▶ _Objective_: Begin at the line containing "import random" and stop at the line containing "radians(degrees), 0.01, 5000"; copy those lines exactly, ends included, and nothing else.

▶ _Material for this exercise_:
■ ■ ■ ■
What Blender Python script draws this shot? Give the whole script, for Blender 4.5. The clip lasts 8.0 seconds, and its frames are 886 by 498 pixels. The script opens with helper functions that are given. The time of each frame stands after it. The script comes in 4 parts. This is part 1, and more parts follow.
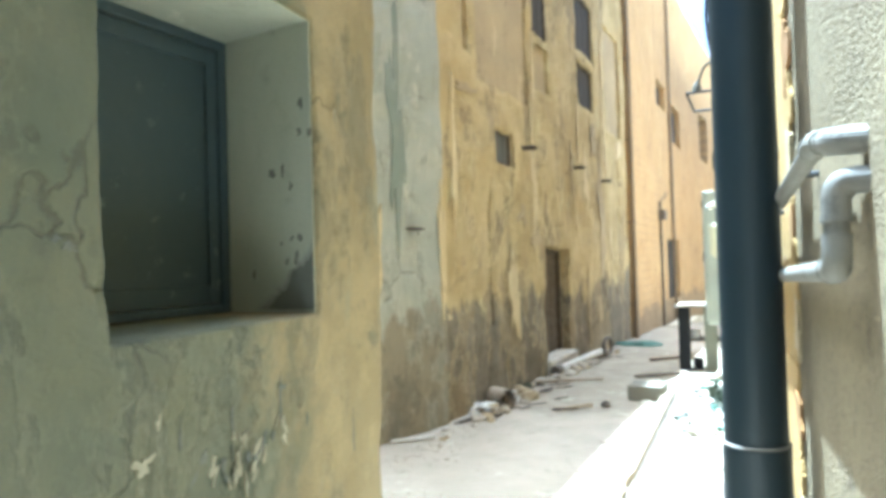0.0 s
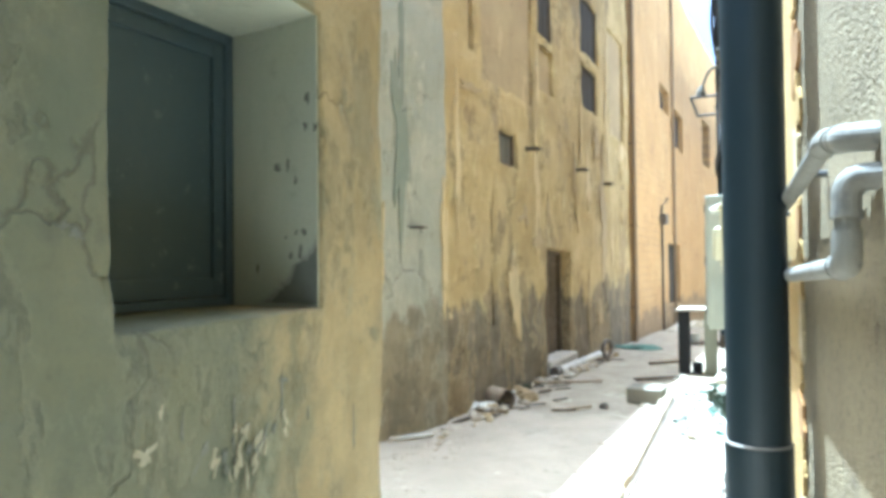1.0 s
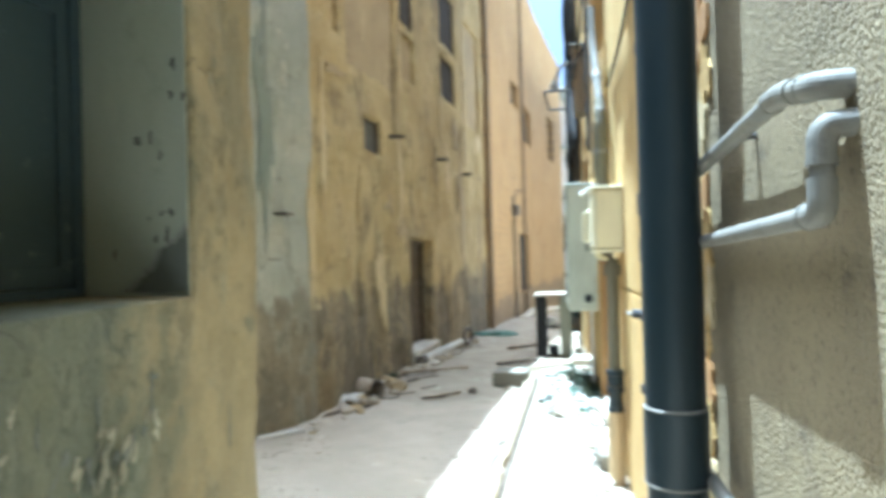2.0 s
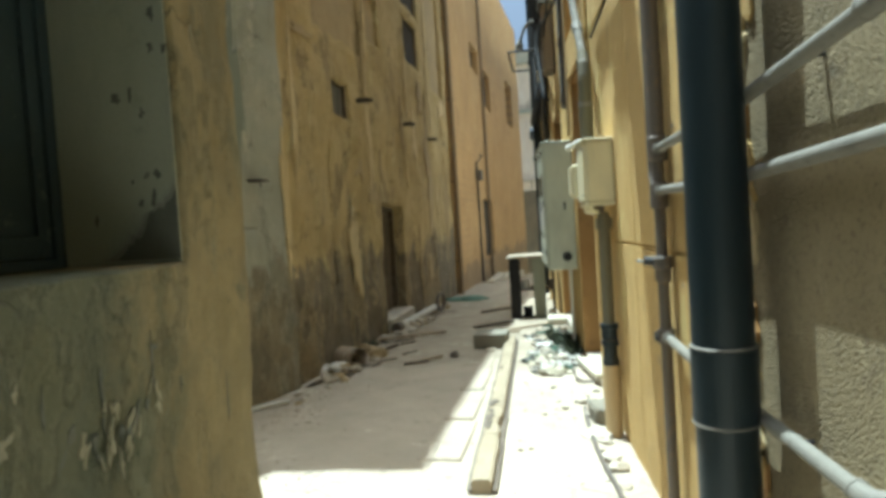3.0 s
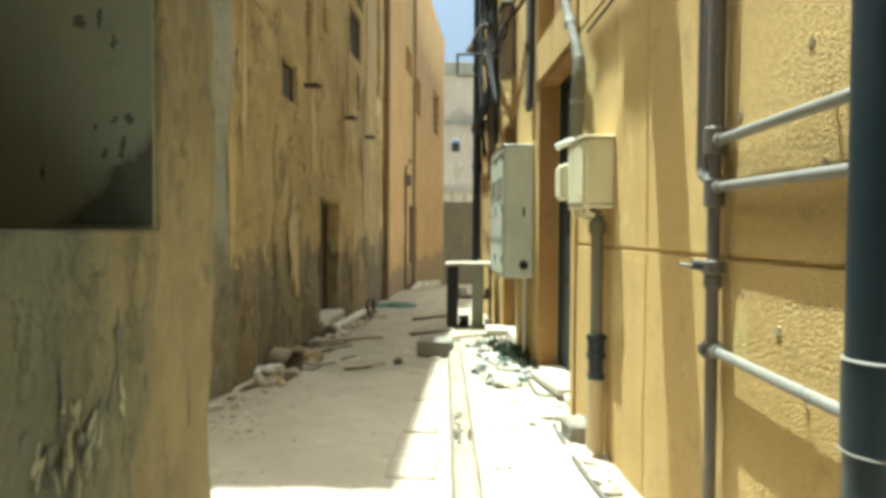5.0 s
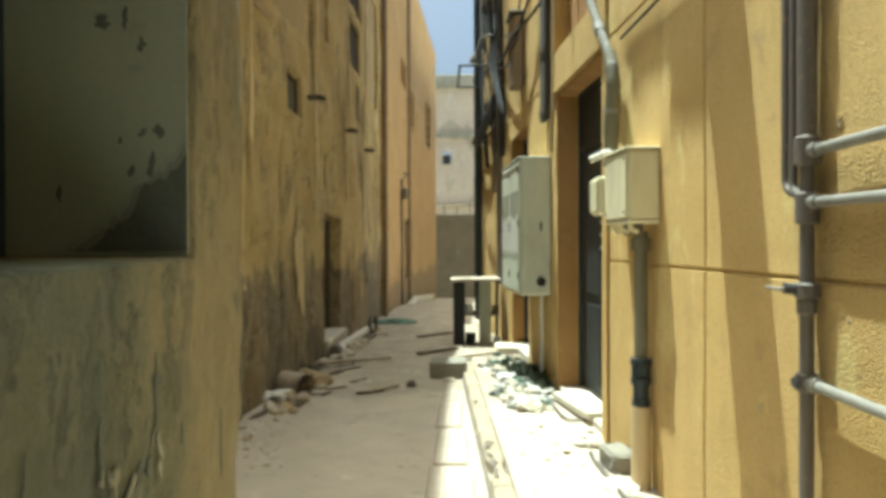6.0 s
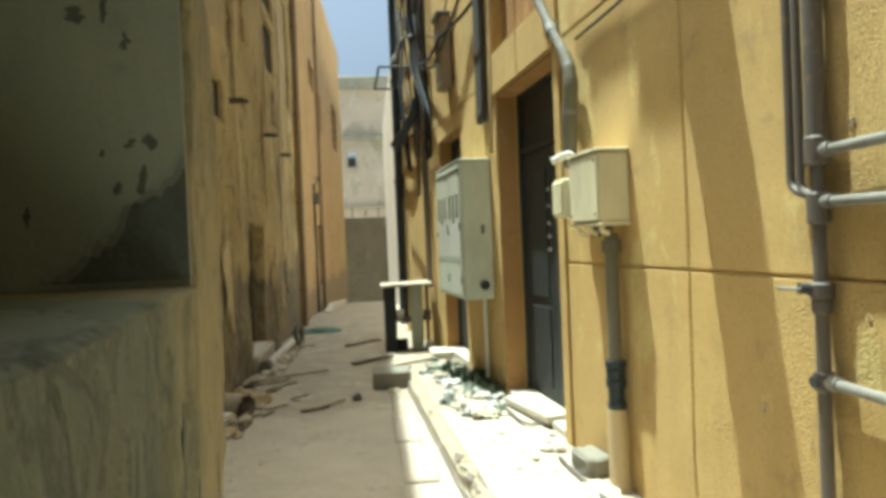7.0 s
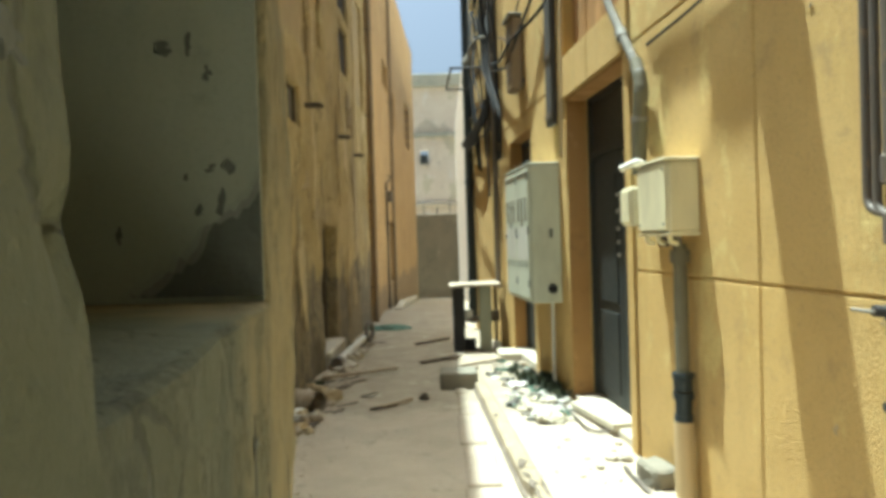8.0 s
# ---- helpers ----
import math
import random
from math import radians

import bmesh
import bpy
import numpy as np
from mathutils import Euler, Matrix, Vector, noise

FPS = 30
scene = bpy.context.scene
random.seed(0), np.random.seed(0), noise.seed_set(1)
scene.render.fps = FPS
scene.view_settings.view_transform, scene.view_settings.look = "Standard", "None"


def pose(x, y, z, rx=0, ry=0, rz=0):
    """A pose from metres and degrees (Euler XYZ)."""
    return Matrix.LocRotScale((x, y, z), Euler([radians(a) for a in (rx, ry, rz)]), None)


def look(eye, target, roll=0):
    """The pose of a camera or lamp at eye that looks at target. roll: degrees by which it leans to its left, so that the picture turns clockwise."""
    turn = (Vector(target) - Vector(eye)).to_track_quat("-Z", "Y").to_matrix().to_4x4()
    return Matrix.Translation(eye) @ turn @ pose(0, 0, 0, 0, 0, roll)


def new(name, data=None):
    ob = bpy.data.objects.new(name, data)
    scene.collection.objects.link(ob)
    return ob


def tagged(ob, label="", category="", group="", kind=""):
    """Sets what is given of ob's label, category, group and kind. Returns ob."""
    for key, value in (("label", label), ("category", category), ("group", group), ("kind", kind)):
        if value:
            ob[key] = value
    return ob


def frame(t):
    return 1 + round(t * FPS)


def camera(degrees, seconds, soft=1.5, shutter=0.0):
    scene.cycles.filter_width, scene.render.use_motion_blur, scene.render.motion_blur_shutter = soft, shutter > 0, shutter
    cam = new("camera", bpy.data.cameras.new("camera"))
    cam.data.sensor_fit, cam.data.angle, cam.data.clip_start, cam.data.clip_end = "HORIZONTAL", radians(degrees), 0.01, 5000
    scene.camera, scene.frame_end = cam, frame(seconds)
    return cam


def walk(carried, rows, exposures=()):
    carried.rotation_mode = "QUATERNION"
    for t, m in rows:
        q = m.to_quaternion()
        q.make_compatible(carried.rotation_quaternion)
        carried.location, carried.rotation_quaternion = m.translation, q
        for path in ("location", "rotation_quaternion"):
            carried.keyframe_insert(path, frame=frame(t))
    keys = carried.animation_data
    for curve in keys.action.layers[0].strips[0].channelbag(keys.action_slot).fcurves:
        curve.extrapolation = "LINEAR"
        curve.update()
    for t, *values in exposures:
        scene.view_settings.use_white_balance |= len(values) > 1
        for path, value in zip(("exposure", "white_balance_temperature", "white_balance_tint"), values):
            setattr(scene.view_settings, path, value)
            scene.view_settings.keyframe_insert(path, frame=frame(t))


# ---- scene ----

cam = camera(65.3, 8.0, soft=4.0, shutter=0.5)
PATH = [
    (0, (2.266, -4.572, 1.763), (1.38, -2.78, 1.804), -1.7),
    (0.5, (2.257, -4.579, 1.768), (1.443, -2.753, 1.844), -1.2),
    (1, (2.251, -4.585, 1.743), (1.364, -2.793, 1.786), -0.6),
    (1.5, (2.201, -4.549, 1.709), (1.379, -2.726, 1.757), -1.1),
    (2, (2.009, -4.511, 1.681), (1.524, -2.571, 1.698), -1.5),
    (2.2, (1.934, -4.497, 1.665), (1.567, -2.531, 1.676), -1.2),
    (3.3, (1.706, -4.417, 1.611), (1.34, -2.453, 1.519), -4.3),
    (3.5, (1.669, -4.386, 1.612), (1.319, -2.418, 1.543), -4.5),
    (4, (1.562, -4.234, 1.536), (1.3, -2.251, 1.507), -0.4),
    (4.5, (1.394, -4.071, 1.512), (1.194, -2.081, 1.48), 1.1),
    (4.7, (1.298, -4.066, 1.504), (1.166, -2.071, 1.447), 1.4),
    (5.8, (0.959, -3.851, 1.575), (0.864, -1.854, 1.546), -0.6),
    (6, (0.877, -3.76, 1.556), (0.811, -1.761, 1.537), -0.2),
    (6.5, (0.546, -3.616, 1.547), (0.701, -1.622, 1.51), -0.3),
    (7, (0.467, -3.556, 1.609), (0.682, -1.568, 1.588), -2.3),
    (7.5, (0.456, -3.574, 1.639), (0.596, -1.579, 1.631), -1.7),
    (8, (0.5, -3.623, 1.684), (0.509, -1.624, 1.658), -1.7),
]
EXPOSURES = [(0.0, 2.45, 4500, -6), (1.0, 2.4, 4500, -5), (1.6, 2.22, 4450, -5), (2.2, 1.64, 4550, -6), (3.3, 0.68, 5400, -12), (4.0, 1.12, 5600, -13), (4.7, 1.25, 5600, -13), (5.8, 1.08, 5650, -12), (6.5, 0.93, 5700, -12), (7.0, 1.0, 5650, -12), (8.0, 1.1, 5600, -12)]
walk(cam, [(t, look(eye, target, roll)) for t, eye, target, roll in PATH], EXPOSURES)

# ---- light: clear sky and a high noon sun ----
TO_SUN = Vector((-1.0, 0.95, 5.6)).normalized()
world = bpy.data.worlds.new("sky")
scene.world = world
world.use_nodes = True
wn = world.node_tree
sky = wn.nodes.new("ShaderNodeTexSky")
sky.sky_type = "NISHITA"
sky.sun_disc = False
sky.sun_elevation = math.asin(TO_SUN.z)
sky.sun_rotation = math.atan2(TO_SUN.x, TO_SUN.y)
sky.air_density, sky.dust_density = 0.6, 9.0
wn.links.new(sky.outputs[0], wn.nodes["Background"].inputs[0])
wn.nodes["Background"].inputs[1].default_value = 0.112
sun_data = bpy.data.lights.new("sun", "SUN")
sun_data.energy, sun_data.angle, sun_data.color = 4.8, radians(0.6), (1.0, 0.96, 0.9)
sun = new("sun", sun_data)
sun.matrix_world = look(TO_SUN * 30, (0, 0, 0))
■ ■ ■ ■
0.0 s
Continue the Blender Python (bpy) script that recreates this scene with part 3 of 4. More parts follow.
■ ■ ■ ■
▶ _Response below_:
import random
from math import radians

import bmesh
import bpy
import numpy as np
from mathutils import Euler, Matrix, Vector, noise

FPS = 30
scene = bpy.context.scene
random.seed(0), np.random.seed(0), noise.seed_set(1)
scene.render.fps = FPS
scene.view_settings.view_transform, scene.view_settings.look = "Standard", "None"


def pose(x, y, z, rx=0, ry=0, rz=0):
    """A pose from metres and degrees (Euler XYZ)."""
    return Matrix.LocRotScale((x, y, z), Euler([radians(a) for a in (rx, ry, rz)]), None)


def look(eye, target, roll=0):
    """The pose of a camera or lamp at eye that looks at target. roll: degrees by which it leans to its left, so that the picture turns clockwise."""
    turn = (Vector(target) - Vector(eye)).to_track_quat("-Z", "Y").to_matrix().to_4x4()
    return Matrix.Translation(eye) @ turn @ pose(0, 0, 0, 0, 0, roll)


def new(name, data=None):
    ob = bpy.data.objects.new(name, data)
    scene.collection.objects.link(ob)
    return ob


def tagged(ob, label="", category="", group="", kind=""):
    """Sets what is given of ob's label, category, group and kind. Returns ob."""
    for key, value in (("label", label), ("category", category), ("group", group), ("kind", kind)):
        if value:
            ob[key] = value
    return ob


def frame(t):
    return 1 + round(t * FPS)


def camera(degrees, seconds, soft=1.5, shutter=0.0):
    scene.cycles.filter_width, scene.render.use_motion_blur, scene.render.motion_blur_shutter = soft, shutter > 0, shutter
    cam = new("camera", bpy.data.cameras.new("camera"))
    cam.data.sensor_fit, cam.data.angle, cam.data.clip_start, cam.data.clip_end = "HORIZONTAL", radians(degrees), 0.01, 5000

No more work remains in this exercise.